[BEGIN]

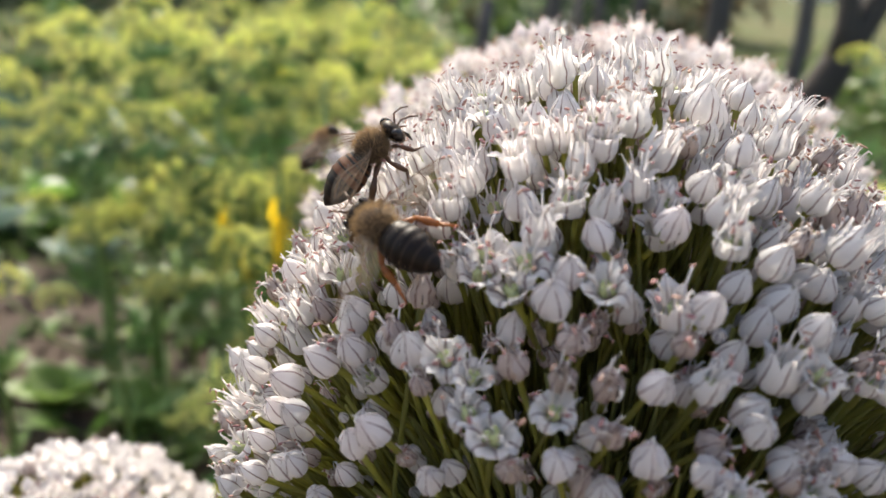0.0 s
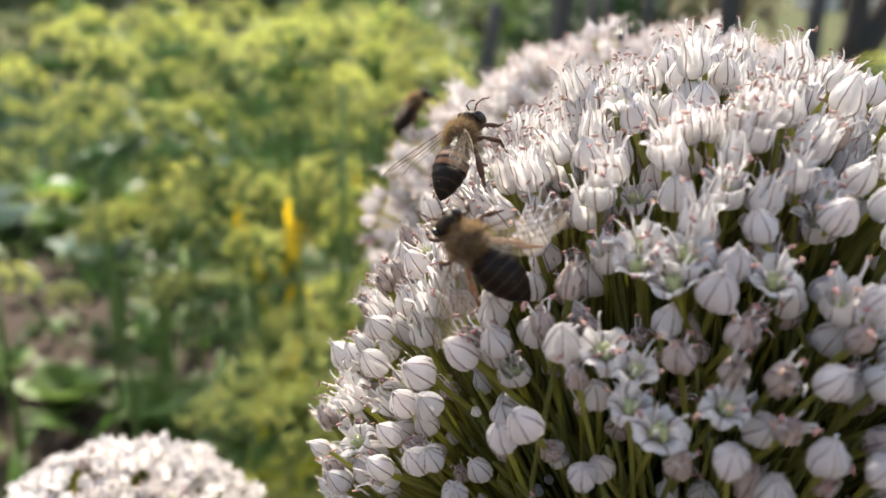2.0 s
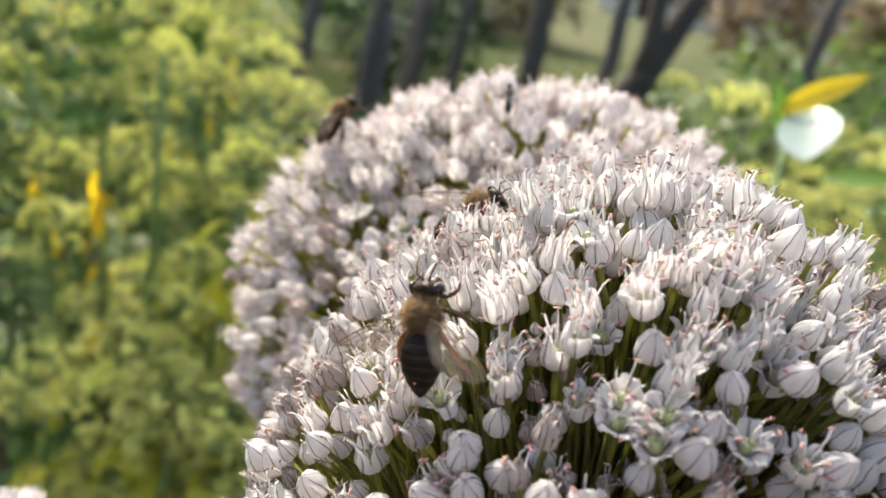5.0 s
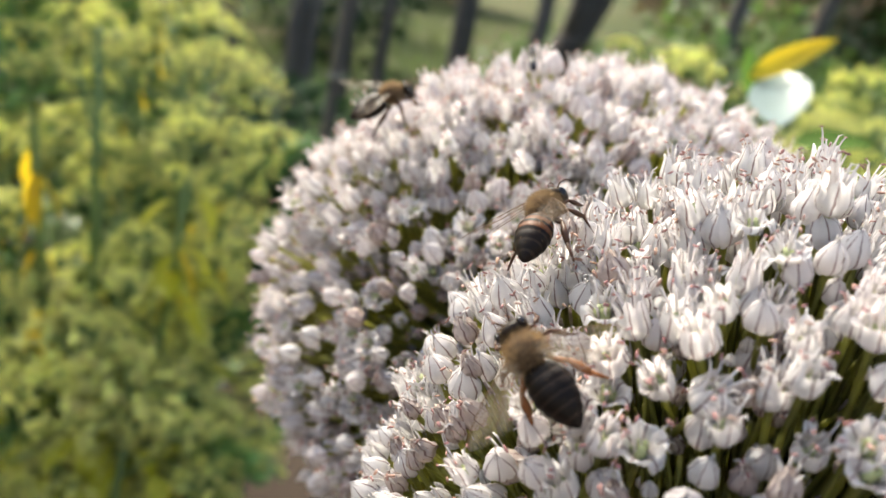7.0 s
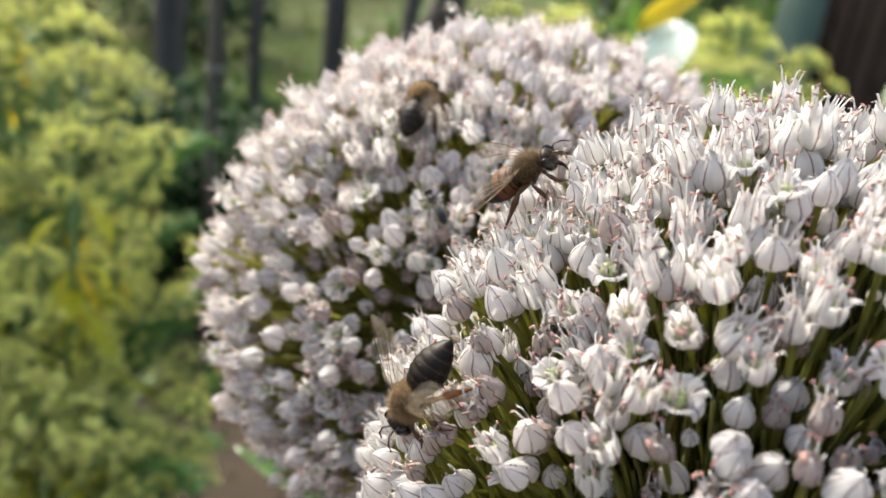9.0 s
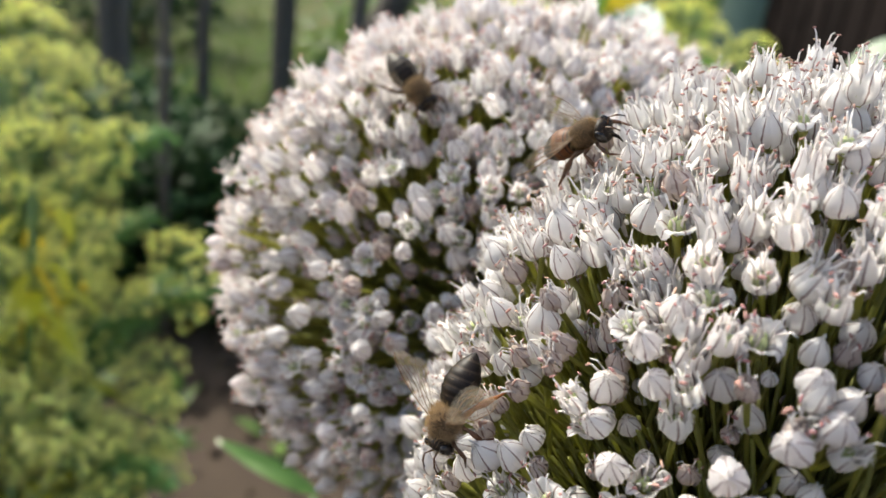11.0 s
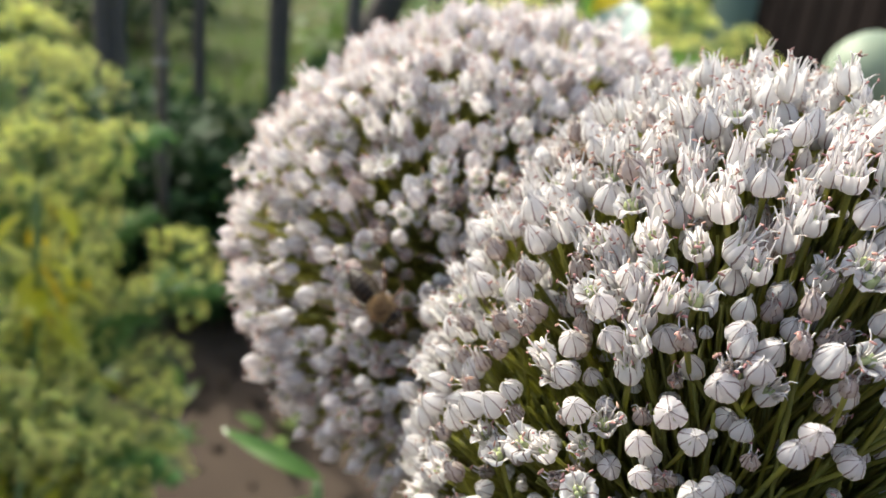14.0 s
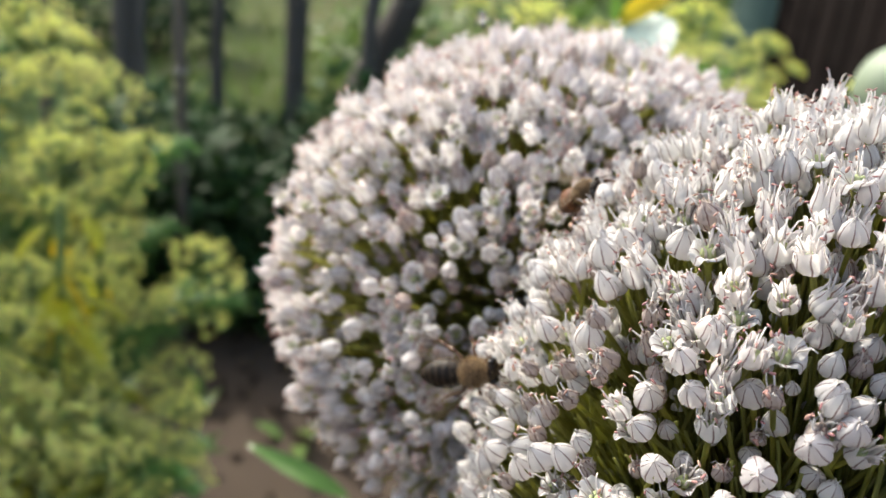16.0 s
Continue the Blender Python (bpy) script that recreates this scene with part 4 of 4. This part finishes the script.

[END]

Give every line back word for word and leave the pictures out.

SOLUTION TO THIS EXERCISE:
0.0 s
2.0 s
5.0 s
7.0 s
9.0 s
11.0 s
14.0 s
16.0 s
Continue the Blender Python (bpy) script that recreates this scene with part 4 of 4. This part finishes the script.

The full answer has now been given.